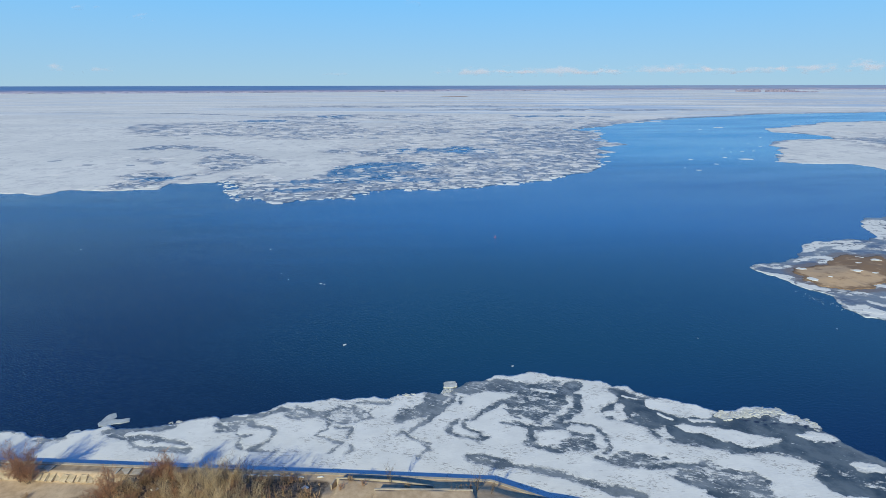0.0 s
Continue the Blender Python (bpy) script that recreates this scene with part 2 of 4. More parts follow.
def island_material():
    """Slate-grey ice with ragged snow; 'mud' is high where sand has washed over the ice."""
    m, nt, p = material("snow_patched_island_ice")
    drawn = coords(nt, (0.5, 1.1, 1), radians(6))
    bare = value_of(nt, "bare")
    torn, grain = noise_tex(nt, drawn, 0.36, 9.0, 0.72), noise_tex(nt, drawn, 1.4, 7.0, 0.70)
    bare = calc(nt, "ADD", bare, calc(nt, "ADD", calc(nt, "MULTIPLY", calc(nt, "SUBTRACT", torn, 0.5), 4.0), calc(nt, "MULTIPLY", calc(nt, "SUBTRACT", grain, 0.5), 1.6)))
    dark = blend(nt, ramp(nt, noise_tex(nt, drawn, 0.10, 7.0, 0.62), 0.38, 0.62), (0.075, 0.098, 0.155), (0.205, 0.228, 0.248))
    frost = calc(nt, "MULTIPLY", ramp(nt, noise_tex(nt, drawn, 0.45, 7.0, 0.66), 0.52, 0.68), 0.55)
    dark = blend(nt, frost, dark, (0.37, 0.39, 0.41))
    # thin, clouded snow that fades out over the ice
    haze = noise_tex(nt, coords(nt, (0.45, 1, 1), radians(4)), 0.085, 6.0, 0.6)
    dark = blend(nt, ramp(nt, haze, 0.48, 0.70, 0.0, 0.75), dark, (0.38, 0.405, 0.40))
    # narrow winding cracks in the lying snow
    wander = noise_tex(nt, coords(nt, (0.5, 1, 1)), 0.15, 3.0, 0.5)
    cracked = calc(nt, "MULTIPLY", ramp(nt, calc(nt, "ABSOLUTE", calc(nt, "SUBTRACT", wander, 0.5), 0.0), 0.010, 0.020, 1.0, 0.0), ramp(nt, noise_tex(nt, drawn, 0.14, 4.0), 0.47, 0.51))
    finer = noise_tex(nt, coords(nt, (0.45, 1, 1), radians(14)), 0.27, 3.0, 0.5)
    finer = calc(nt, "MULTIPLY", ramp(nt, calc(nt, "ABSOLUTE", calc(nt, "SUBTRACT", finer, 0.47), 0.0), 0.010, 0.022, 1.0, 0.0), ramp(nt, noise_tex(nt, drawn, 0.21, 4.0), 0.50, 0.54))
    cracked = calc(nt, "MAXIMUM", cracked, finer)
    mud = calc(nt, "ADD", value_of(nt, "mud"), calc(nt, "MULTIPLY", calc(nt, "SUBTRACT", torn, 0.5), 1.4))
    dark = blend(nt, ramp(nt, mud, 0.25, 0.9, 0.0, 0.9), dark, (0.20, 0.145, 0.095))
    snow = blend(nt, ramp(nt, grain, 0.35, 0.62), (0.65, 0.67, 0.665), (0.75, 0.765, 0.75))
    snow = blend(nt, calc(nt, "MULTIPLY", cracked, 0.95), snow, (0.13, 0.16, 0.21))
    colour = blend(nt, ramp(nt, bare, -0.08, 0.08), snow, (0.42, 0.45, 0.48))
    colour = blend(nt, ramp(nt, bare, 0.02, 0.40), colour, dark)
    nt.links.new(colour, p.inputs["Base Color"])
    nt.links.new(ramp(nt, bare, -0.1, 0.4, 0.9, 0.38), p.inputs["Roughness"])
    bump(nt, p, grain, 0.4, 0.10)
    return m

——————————

▸ **Your task**:
Look through the lines above and collect those with the word "that".

▸ **The reply**:
Continue the Blender Python (bpy) script that recreates this scene with part 2 of 4. More parts follow.
    # thin, clouded snow that fades out over the ice